The worst thing for people like us is to not be in control. We don’t wish to dominate for the sake of power, rather we don’t want to be let down [again.] The price of devastation is too high to entrust our hearts or livelihoods to anyone else. The only way to safeguard oneself is to be at the top of the tower, always. Other sentries will miss the tiny movements that our eagle eyes detect out there in the dark; our lazy-eyed compatriots will fall asleep and let the raiders invade the village. To survive, we must execute all tasks ourselves. We must be perfect. Above all, we cannot trust others. Trust leaves us open and vulnerable, and vulnerable means fallible, penetrable, weak. Vulnerable is the feeling of the earth liquifying beneath your feet before the landslide smothers you all the way down the hill.
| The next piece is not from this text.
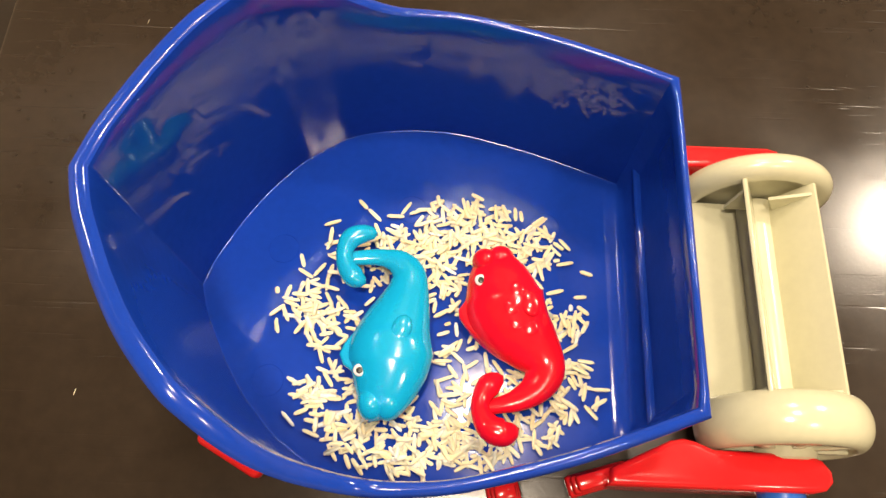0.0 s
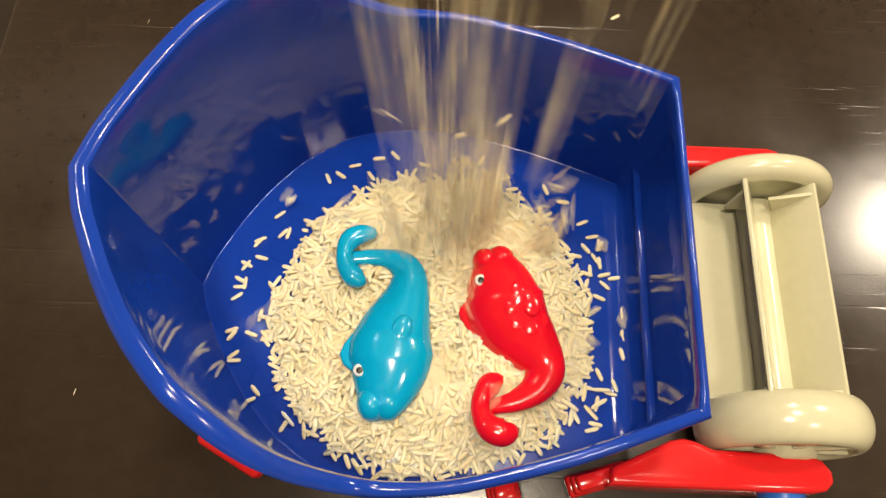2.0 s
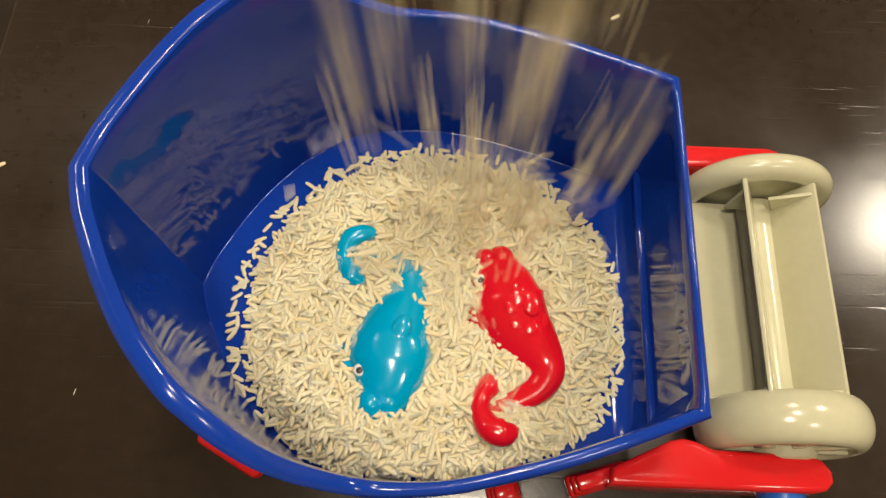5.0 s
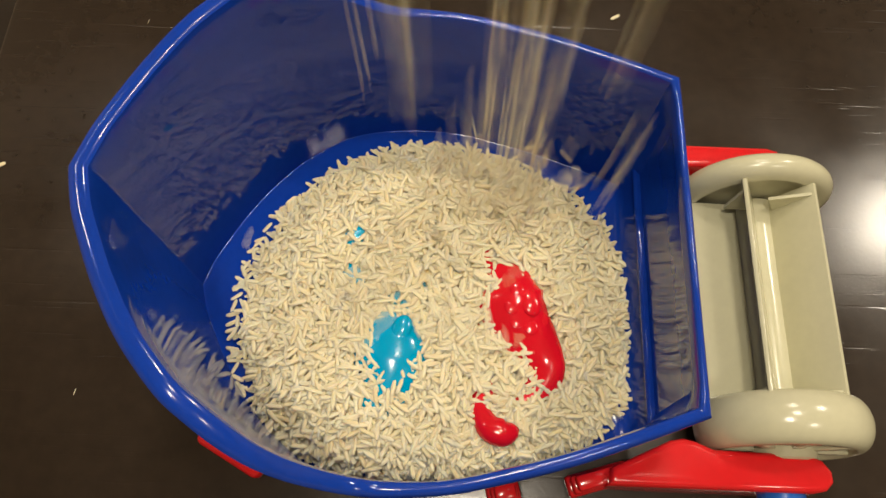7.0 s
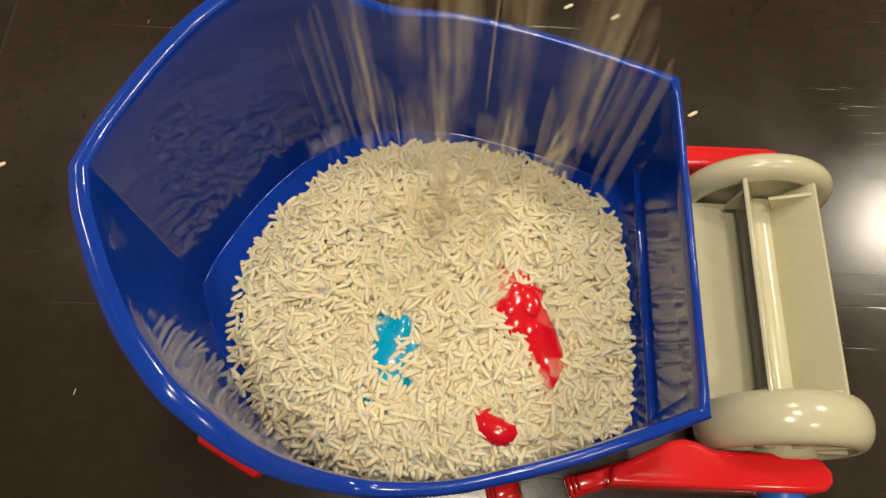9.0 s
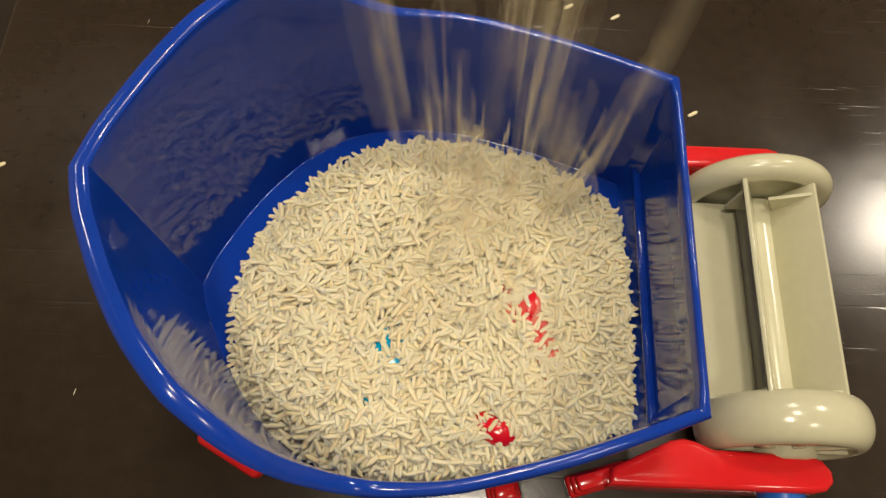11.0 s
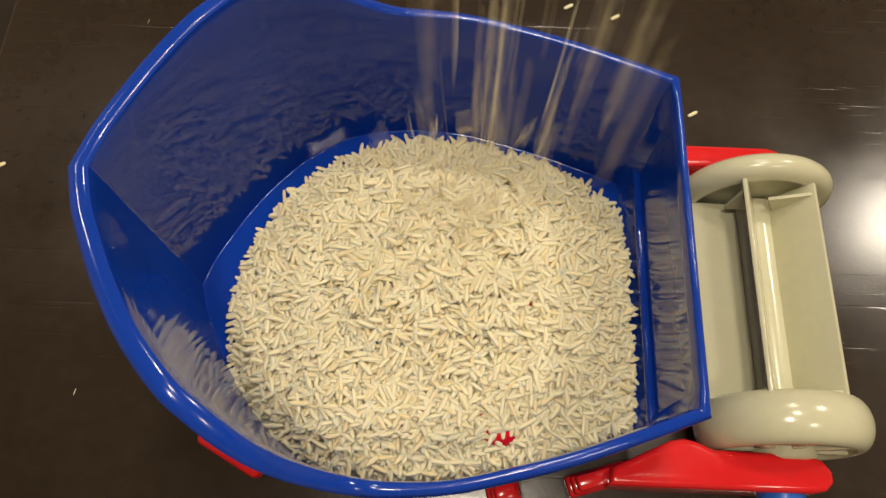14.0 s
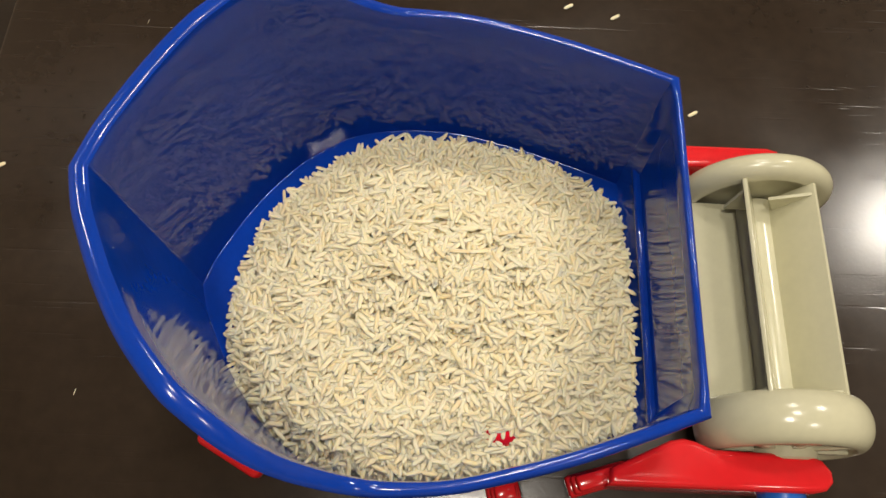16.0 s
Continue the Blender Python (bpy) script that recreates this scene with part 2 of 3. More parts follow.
# frame below the hull
def chassis_mesh():
    pts = outline()
    dirs = offset_loop(pts)
    bm = bmesh.new()
    rings = []
    for o, z in ((0.014, 0.0), (0.0115, 0.0015), (0.011, 0.009), (0.0125, 0.0102)):
        rings.append([bm.verts.new((p.x + d.x * o, p.y + d.y * o, z)) for p, d in zip(pts, dirs)])
    n = len(pts)
    for a, b in zip(rings, rings[1:]):
        for i in range(n):
            bm.faces.new((a[i], a[(i + 1) % n], b[(i + 1) % n], b[i]))
    for ring in (rings[0], rings[-1]):
        bmesh.ops.triangulate(bm, faces=[bm.faces.new(ring)])
    return bm


part("chassis", chassis_mesh(), BLUE, boat, "dark blue underside", smooth=40)

WX, WY, WZ, WR = 0.1336, -0.0025, 0.0346, 0.0324


def slab(outl, z0, z1, bevel):
    """A plan outline raised from z0 to z1, with rounded edges above and below."""
    bm = bmesh.new()
    lo = [bm.verts.new((x, y, z0)) for x, y in outl]
    hi = [bm.verts.new((x, y, z1)) for x, y in outl]
    n = len(outl)
    bm.faces.new(lo[::-1]), bm.faces.new(hi)
    for i in range(n):
        bm.faces.new((lo[i], lo[(i + 1) % n], hi[(i + 1) % n], hi[i]))
    bmesh.ops.recalc_face_normals(bm, faces=bm.faces)
    flat = [e for e in bm.edges if abs(e.verts[0].co.z - e.verts[1].co.z) < 1e-6]
    bmesh.ops.bevel(bm, geom=flat, offset=bevel, segments=4, profile=0.5, affect="EDGES")
    return bm


ARM_NEAR = [(0.0640, -0.0775), (0.0655, -0.0710), (0.0880, -0.0603), (0.0930, -0.0594), (0.0975, -0.0604), (0.1040, -0.0630),
            (0.1390, -0.0636), (0.1440, -0.0655), (0.1470, -0.0695), (0.1470, -0.0735), (0.1440, -0.0765), (0.1390, -0.0775)]
ARM_FAR = [(0.0870, 0.0565), (0.1390, 0.0565), (0.1440, 0.0585), (0.1455, 0.0620), (0.1440, 0.0655), (0.1390, 0.0670), (0.0870, 0.0670)]
for outl, yo, side in ((ARM_NEAR, -0.0775, -1), (ARM_FAR, 0.0670, 1)):
    arm = part("wheel_arm", slab(outl, 0.020, 0.0445, 0.0024), RED, boat, "glossy red wheel arm", smooth=50)
    if side < 0:
        part("hub_cap", lathe([(0.0088, yo - side * 0.001), (0.0088, yo + side * 0.0024), (0.0074, yo + side * 0.0038), (0.003, yo + side * 0.0044)], 32, closed=False), CAPBLUE, arm, "round blue hub cap").location = (0.1315, 0, 0.0325)
part("axle", lathe([(0.0030, -0.0640), (0.0030, 0.0575)], 24, closed=False), CREAM, boat).location = (WX, 0, WZ)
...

This idea, too, is a samskara from childhood, only I didn’t inherit it, exactly; I set down the grooves myself. My mother was perfect, so I should be perfect, too. She died, so I should be even more perfect in her place. The problem is, as a writer, if I am to explain her decidedly imperfect life, I must either reveal her personal imperfections (impossible – she has none!) or make her more perfect so as to distance her from the events that befell her. Watch as my mother becomes inert and, frankly, not very interesting… and I, in my quest for perfection, become the same.

After reading through my essays about her, and the many rejection letters that accompany them, I now see a need to understand her as a whole person, if I am ever to write about her convincingly. Just as writers should never write to settle scores, we should quit trying to preserve memories of people as they never were.

Maybe Joan Didion would correct me here and say that all this writing about my so-called perfect mother has helped me figure out what I’m thinking, but I think it’s the opposite. Writing about her over and over has actually deepened the groove, allowed me to mine the depths of the samskara that insists that the only way I can love my mother is to insist upon her lily-white transcendence. This deep-set belief restricts me as an artist as much as a daughter.

No one is all good or all bad –at least, not people who make interesting characters– and she certainly has potential if I let the light of reality shine. With distance and age, perhaps I can allow her character enough space on the page to inhabit more of who she really was: a woman as emotionally complex as the rest of us, and for her complexity, that much more compelling.

This Mother’s Day, I will break the samskara in which I relegate my mother to the blameless, snow-white Virgin Queen, and instead forge a new habit: I will recall her many facets –caring, affectionate, silly, a good dancer– and above all, love her for everything she didn’t get right. In the name of coming clean, I might even confess a secret: in spite of her Italian heritage, she was an awful cook. Her salmon was as dry as the Sahara desert, her liver and onions as desiccated as salt-packed eel. I used to beg her for a plate of plain ground beef with salt and pepper just to avoid whatever new concoction she was trying.

Or, on second thought, maybe I’ll save this for the book.